====== Dataset extract ======

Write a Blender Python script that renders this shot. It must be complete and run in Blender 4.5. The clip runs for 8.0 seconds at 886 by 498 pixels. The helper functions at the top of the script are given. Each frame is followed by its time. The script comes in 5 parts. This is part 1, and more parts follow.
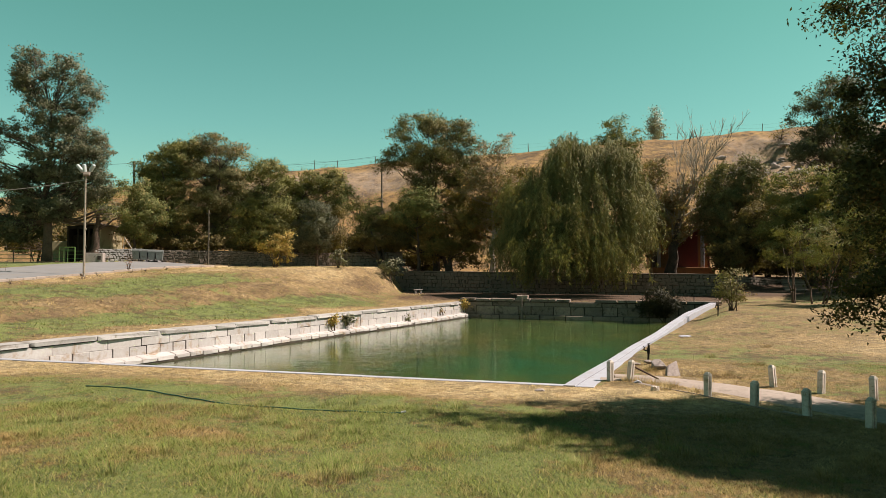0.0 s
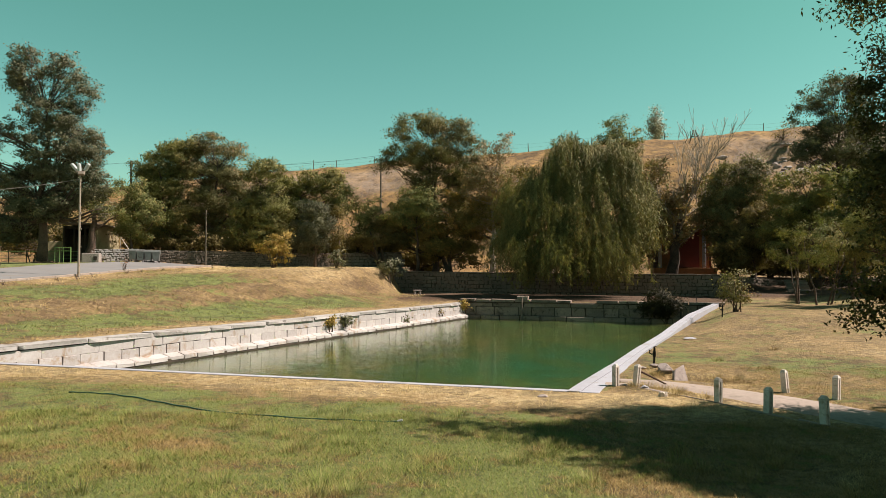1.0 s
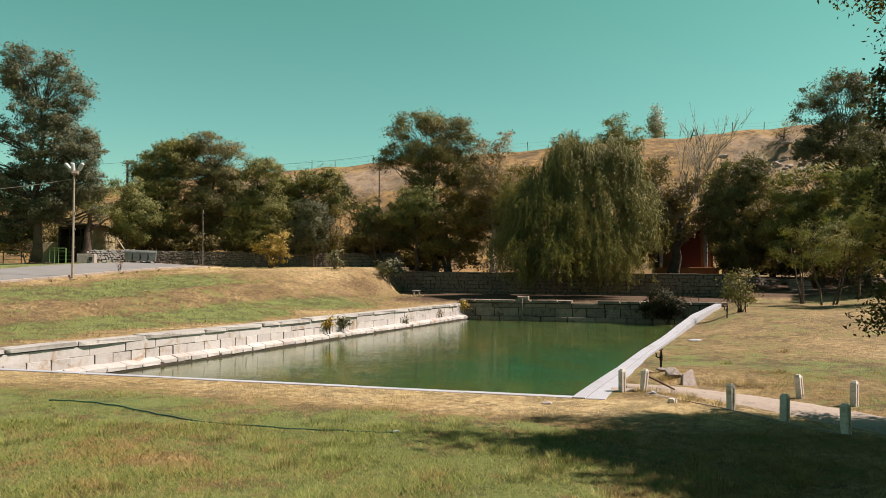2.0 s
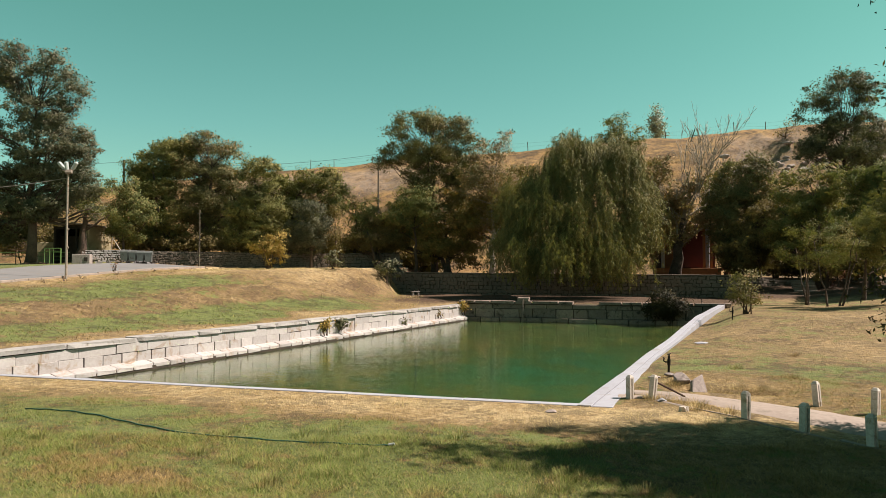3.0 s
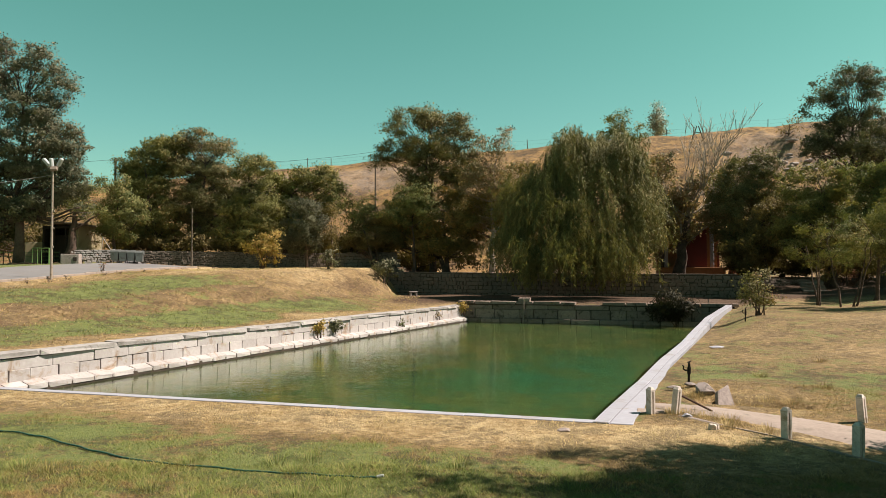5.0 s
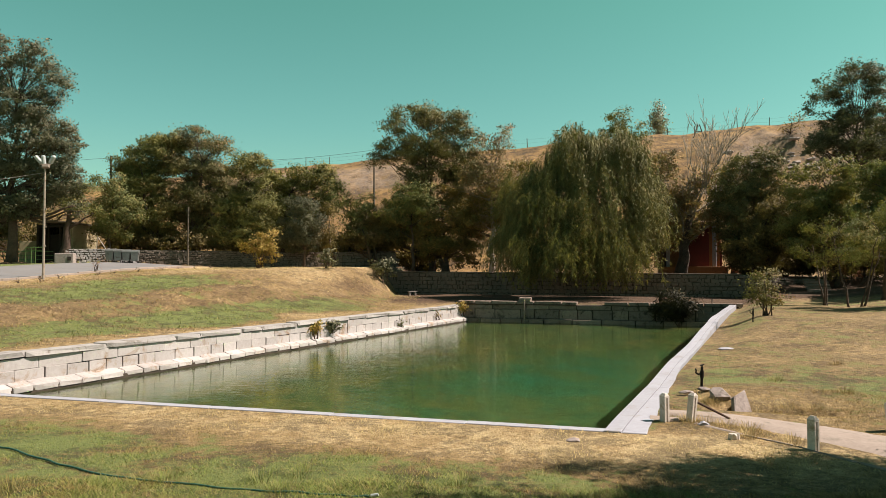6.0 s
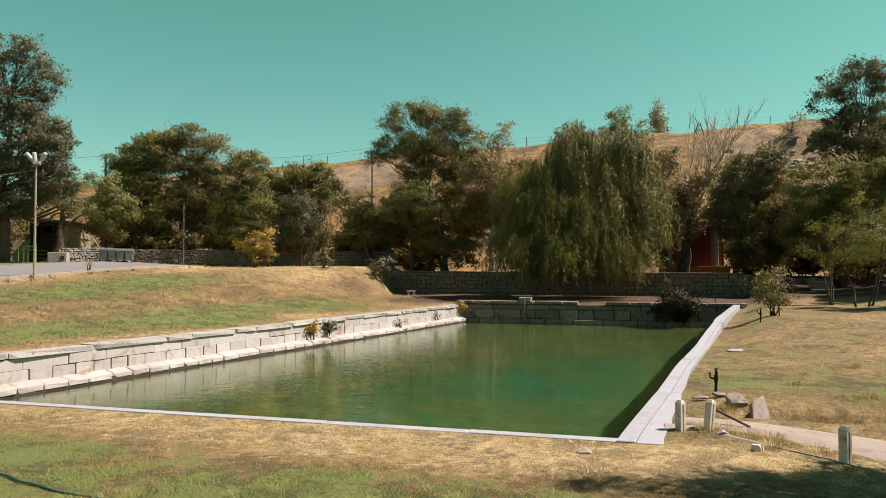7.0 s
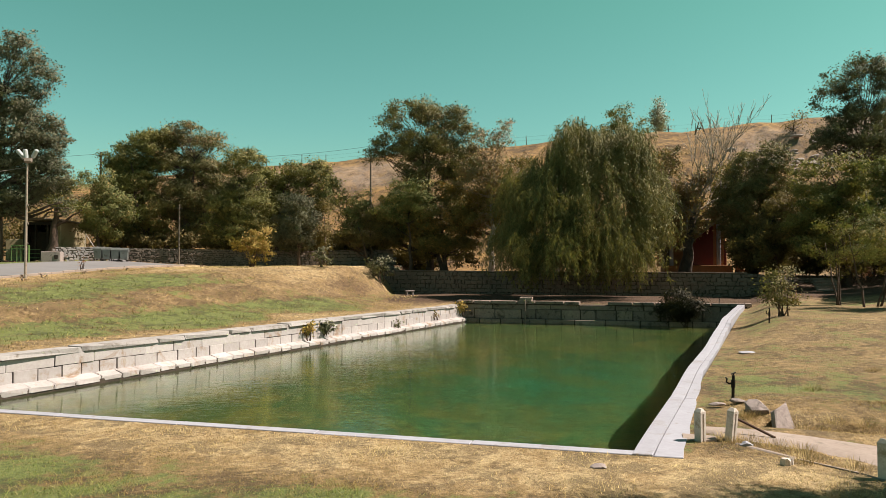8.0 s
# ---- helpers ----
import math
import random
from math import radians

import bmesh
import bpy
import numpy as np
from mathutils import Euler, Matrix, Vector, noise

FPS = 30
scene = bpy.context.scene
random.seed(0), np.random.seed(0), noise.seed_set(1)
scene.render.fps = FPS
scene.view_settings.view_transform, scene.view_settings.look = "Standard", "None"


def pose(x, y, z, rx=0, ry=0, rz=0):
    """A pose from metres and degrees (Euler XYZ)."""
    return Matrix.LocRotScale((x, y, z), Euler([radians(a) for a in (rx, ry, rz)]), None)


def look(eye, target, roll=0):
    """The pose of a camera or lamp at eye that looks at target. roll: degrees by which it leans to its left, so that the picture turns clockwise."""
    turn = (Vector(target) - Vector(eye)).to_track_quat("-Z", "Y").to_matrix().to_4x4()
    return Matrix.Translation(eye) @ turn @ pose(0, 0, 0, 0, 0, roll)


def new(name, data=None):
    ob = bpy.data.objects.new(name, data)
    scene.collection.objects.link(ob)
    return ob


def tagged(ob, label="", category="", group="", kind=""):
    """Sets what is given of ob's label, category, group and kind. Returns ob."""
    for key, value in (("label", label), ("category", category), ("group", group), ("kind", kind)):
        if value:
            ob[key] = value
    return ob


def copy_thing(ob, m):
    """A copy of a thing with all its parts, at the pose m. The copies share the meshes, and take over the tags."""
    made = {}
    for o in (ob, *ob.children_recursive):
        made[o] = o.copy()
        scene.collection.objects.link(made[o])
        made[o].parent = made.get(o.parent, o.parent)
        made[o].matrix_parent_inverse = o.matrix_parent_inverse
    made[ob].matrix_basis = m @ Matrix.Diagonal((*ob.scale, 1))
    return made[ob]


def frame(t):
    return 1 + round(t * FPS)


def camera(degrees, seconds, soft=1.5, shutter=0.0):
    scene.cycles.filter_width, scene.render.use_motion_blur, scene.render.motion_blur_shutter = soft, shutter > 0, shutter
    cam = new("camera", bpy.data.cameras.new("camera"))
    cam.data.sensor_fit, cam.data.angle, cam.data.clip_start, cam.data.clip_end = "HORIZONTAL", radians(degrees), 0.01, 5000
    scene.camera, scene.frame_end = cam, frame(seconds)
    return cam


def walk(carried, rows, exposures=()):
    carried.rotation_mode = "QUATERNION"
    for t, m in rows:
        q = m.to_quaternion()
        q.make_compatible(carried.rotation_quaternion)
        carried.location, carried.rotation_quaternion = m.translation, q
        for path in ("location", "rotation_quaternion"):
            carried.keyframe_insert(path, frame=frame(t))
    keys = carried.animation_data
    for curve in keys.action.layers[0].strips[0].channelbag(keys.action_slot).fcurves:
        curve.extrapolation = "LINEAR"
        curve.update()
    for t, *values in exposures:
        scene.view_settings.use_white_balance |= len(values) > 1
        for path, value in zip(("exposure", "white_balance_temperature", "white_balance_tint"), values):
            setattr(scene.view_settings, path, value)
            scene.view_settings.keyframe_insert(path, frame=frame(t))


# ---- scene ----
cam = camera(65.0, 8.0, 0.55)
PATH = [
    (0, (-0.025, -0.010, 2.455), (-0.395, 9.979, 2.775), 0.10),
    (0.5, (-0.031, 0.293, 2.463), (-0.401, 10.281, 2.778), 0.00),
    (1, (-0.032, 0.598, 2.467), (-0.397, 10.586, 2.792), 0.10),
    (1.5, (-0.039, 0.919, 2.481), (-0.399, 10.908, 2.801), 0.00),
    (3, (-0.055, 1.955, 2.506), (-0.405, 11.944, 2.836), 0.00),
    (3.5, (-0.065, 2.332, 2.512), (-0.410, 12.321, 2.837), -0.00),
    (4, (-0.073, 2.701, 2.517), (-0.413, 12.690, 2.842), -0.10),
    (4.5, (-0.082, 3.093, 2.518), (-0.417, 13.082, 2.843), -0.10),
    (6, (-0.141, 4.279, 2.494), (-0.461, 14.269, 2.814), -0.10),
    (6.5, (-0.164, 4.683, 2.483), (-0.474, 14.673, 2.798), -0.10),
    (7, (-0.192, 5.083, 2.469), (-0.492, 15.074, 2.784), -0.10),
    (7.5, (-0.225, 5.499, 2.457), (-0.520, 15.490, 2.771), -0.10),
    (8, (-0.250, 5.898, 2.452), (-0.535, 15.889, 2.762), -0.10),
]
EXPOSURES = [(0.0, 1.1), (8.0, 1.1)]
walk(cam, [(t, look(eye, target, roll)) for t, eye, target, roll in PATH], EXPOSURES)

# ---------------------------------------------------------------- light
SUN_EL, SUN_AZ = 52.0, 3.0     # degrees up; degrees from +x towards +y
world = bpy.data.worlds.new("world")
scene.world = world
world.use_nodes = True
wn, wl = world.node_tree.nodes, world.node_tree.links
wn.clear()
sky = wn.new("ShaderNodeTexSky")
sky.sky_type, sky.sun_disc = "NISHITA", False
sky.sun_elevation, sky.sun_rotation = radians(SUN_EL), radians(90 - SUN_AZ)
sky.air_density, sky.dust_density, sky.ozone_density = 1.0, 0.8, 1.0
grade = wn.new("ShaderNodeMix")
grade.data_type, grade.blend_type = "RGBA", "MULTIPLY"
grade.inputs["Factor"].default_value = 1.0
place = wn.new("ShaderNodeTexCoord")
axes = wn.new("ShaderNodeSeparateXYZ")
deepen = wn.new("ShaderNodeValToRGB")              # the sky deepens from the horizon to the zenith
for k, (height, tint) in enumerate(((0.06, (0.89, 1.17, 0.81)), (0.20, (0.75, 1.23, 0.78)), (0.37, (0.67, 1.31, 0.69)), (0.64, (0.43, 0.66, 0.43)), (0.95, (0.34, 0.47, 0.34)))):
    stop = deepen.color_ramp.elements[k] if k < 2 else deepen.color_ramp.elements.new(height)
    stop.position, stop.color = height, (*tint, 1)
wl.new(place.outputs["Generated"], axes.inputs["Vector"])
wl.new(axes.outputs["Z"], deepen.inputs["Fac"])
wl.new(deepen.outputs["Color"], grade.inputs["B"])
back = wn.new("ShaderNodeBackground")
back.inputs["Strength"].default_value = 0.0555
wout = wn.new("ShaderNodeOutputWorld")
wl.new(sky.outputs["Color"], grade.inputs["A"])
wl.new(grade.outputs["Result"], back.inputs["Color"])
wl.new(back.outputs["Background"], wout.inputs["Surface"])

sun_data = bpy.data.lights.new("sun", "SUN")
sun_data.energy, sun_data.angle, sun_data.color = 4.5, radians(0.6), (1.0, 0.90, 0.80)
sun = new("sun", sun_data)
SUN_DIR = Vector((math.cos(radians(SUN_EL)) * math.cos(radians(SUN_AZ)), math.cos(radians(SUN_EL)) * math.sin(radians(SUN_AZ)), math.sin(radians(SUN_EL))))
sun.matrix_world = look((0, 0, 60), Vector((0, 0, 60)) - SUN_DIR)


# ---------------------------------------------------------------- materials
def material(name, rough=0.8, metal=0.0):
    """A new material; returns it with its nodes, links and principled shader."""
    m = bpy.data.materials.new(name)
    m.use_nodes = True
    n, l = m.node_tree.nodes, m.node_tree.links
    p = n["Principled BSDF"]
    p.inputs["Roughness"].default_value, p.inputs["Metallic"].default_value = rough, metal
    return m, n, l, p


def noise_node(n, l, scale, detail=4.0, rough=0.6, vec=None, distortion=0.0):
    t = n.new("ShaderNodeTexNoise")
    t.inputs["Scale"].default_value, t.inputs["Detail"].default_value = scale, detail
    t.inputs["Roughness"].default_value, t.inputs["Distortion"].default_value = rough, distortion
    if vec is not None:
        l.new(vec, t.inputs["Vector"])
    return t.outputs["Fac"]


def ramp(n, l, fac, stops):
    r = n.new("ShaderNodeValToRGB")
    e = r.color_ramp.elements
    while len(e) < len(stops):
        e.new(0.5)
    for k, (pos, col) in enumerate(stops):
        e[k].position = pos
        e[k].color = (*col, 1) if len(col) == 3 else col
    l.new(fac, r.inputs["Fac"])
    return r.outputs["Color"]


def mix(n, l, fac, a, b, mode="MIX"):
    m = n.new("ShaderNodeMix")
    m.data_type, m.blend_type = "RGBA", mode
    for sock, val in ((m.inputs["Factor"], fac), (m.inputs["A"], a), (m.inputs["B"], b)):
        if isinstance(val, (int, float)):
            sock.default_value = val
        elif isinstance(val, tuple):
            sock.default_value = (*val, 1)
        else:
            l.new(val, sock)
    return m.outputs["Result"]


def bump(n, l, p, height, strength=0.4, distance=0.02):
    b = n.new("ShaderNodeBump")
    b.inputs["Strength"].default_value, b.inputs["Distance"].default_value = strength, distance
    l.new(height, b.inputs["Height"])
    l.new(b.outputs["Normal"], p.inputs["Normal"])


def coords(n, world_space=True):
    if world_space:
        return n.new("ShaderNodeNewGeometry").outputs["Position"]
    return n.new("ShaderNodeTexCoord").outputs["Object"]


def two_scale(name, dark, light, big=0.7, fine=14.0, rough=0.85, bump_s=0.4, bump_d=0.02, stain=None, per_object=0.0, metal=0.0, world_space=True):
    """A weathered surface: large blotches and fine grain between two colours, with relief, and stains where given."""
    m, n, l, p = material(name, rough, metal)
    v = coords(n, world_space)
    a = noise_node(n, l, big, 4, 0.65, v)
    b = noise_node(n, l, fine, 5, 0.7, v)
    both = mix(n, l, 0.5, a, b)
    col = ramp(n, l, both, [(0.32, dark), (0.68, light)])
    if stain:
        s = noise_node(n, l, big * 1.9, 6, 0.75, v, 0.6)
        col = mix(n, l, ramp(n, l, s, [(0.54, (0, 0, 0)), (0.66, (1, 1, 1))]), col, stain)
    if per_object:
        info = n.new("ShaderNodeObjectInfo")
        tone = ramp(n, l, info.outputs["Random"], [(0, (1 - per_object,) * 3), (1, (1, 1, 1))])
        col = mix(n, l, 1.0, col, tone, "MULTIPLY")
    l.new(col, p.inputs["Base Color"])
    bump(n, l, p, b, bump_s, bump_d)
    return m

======

= Task statement =
As listed above, the lines from the line with "import math" to the line with "pose from metres" are to be echoed exactly, with both ends included and nothing added.

= Task solution =
import math
import random
from math import radians

import bmesh
import bpy
import numpy as np
from mathutils import Euler, Matrix, Vector, noise

FPS = 30
scene = bpy.context.scene
random.seed(0), np.random.seed(0), noise.seed_set(1)
scene.render.fps = FPS
scene.view_settings.view_transform, scene.view_settings.look = "Standard", "None"


def pose(x, y, z, rx=0, ry=0, rz=0):
    """A pose from metres and degrees (Euler XYZ)."""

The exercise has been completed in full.